- Genre: debate
- Created by: Zee News
- Starring: Tarek Fatah
- Country of origin: India
- Original language: Hindi/ Urdu
- No. of episodes: 17

Production
- Producer: Zee News
- Running time: 60 minutes

Original release
- Release: 7 January – 6 May 2017

= Fatah Ka Fatwa =

Fatah Ka Fatwa (फ़तह का फ़तवा) was an Indian discussion show, hosted by Tarek Fatah on Hindi news channel Zee News. The 17-episode show focuses on issues relevant to Islam, such wearing the Hijab, the concept of a Kafir, Nikah mut‘ah, Nikah Halala, Islamic banking and finance, Child marriage etc. The series tries to explain various facets of the Quran as well as other theological nuggets of Islam. Asian Paints was initially the sponsor of the programme but company had to withdraw its support after an online petition was started calling Indian Muslims to boycott the brand, but later yoga guru Baba Ramdev’s Patanjali Ayurved Ltd. stepped forward to sponsor the program. Season 1 of the show ended on 6 May 2017.

==Guests==
===Season 1===

- Arif Mohammad Khan
- Zakia Soman
- Naish Hasan
- Shabnam Khan
- Amina Shervani
- Shazia Ilmi
- Sheeba Aslam Fehmi
- Dr. Sheerin Masroor
- Shabnam Siddiqui
- Lubna Sarwath
- Rahman Abbas
- Capt. Sikander Rizvi
- Zeenat Shaukat Ali
- H Abdul Raqeeb
- Mohammed Hanif Khan Shastri
- Maulana Ansar Raza
- Amber Zaidi
- Gulrez Sheikh
- Maulana Mohammed Hameed Kausar.
- Maulana Sajid Rashidi

==Episodes ==
===Season 1===

| Episode | Topic | Original Air date |
|---|---|---|
| 1 | Debate on Islamic terrorism | 7 January 2017 |
| 2 | Debate on Hijab in Islam | 14 January 2017 |
| 3 | Debate on Kafir | 21 January 2017 |
| 4 | Debate on Triple talaq in India | 28 January 2017 |
| 5 | Debate on Muslim Ulemas and Maulana pressure | 4 February 2017 |
| 6 | Debate with Muslim women for Ulemas and Maulana pressure | 11 February 2017 |
| 7 | Debate on Muslim as Vote Bank | 18 February 2017 |
| 8 | Debate on Freedom of Speech in Islam and Intolerance at Rekhta | 25 February 2017 |
| 9 | Voter Fraud via Burqa | 5 March 2017 |
| 10 | On Islamic Haj subsidy | 19 March 2017 |
| 11 | Caste system in Muslims | 25 March 2017 |
| 12 | Debate on Triple talaq | 1 April 2017 |
| 13 | Debate on Nikah Halala | 8 April 2017 |
| 14 | Debate on adoption in Islam | 15 April 2017 |
| 15 | Debate on Nikah mut‘ah | 22 April 2017 |
| 16 | Debate on Islamic banking and finance | 29 April 2017 |
| 17 | Debate on Jihad | 6 May 2017 |

==Reception==
The show was well received.

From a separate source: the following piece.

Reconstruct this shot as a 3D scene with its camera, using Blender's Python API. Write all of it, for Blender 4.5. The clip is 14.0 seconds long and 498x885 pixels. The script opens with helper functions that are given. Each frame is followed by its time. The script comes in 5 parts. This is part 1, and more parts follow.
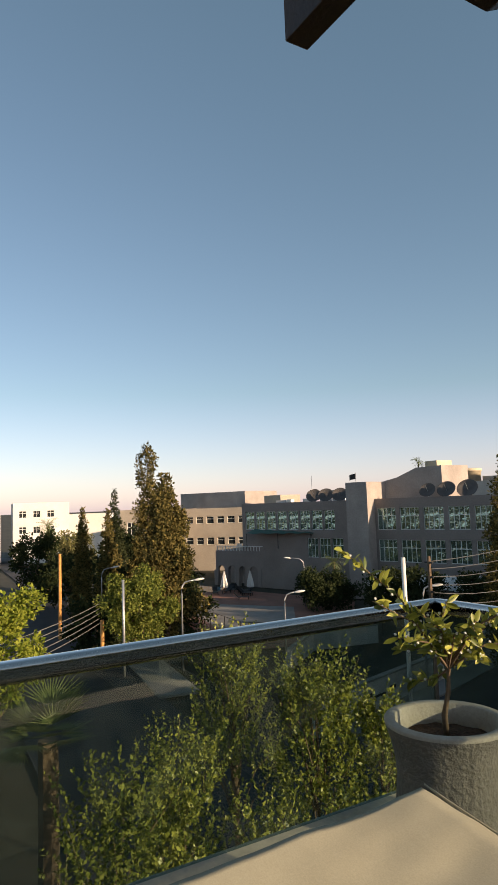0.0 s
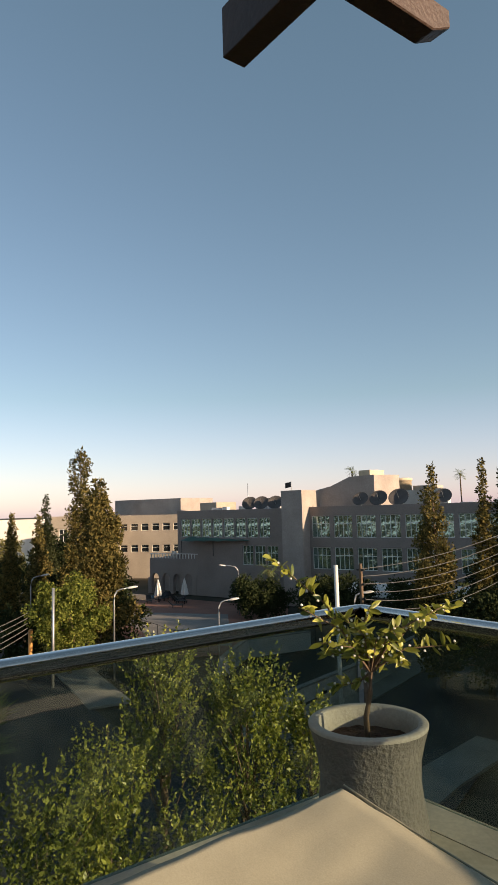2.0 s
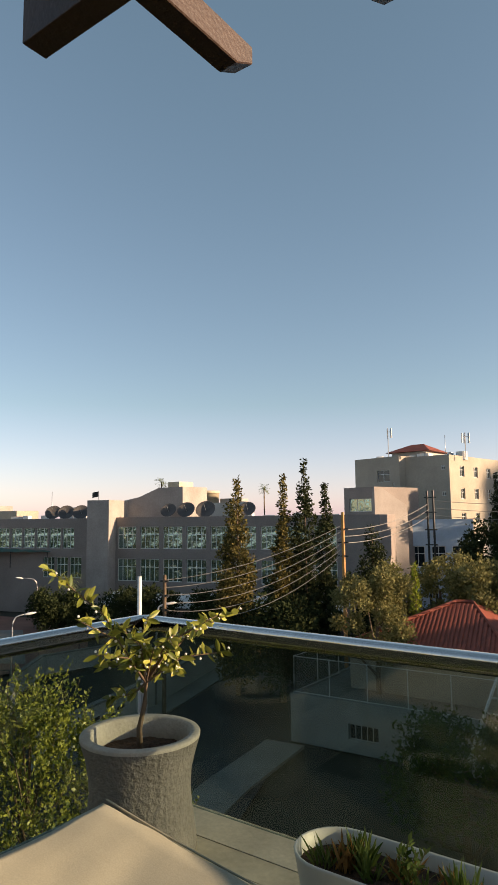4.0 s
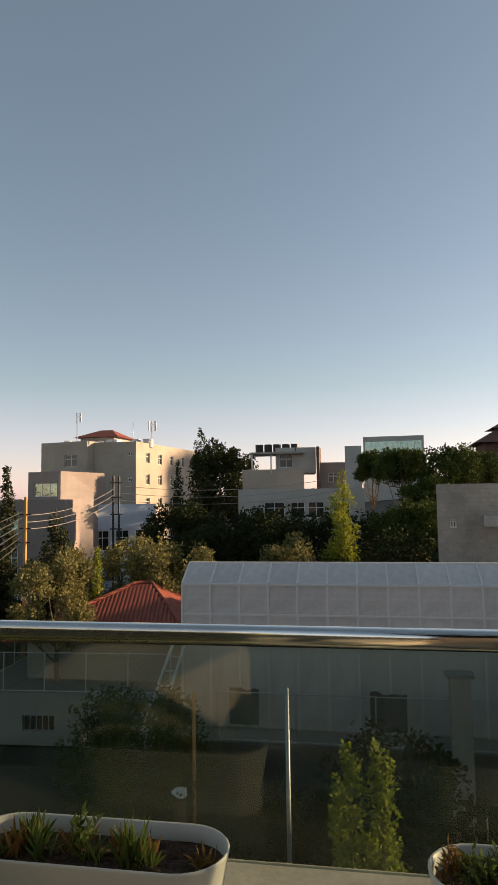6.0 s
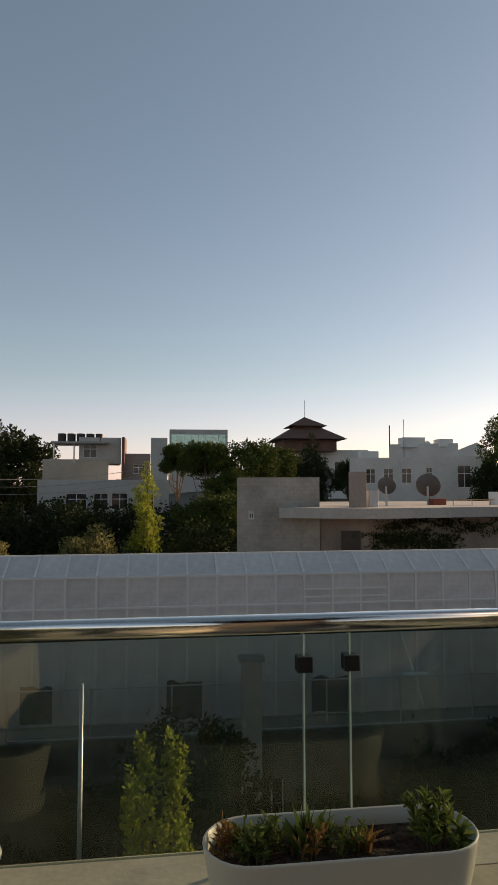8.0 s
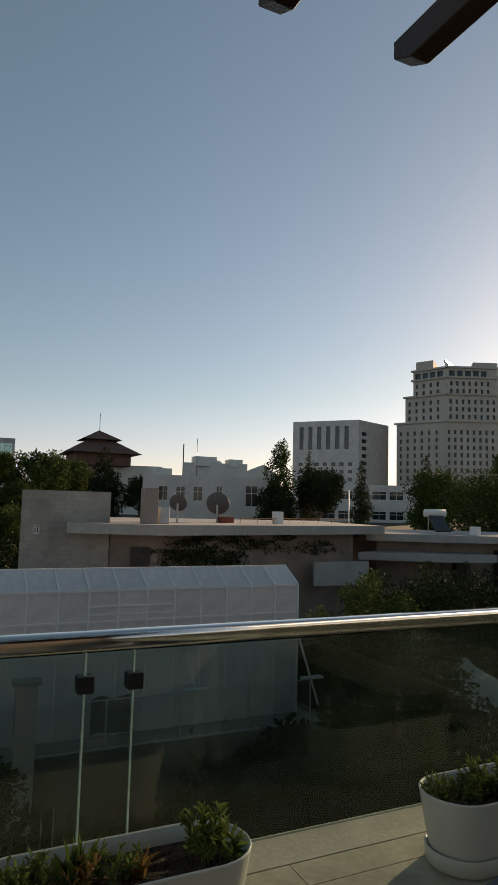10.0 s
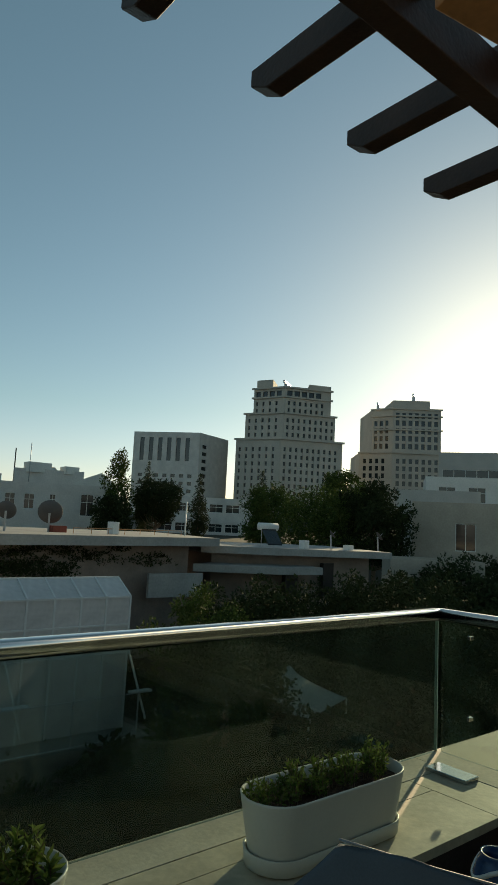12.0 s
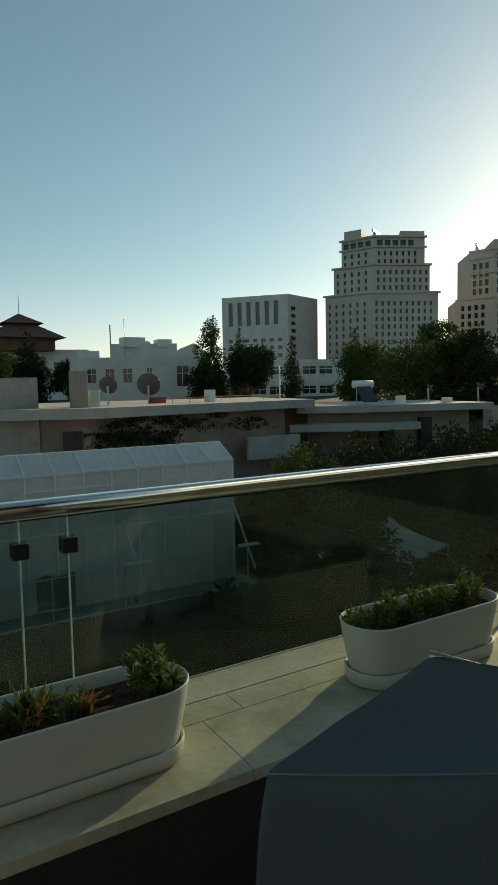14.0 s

The show noticed a huge engagement on social media with the #FatahKaFatwa trending on Twitter. An orthodox radical Maulana Ansar Raza who heads the ‘Gareeb Nawaz Foundation’ NGO filed a PIL against Fatah Ka Fatwa show. In February 2017, Rashtriya Ulama Council complained to ECI to ask Zee News to stop the programme on as it is polarising voters ahead of Uttar Pradesh assembly polls. A Bareilly-based radical Islamic organisation All India Faizan-e-Madina Council asked to halt the show.

==Complaints==
- Delhi High Court has sent notice to Ministry of Information and Broadcasting (India) and asked a reply on ‘Fatah ka Fatwa’ against the allegation of blasphemy, by a petition of the muslim scholars. They demanded to ban the show; and also asked to remove the content from YouTube.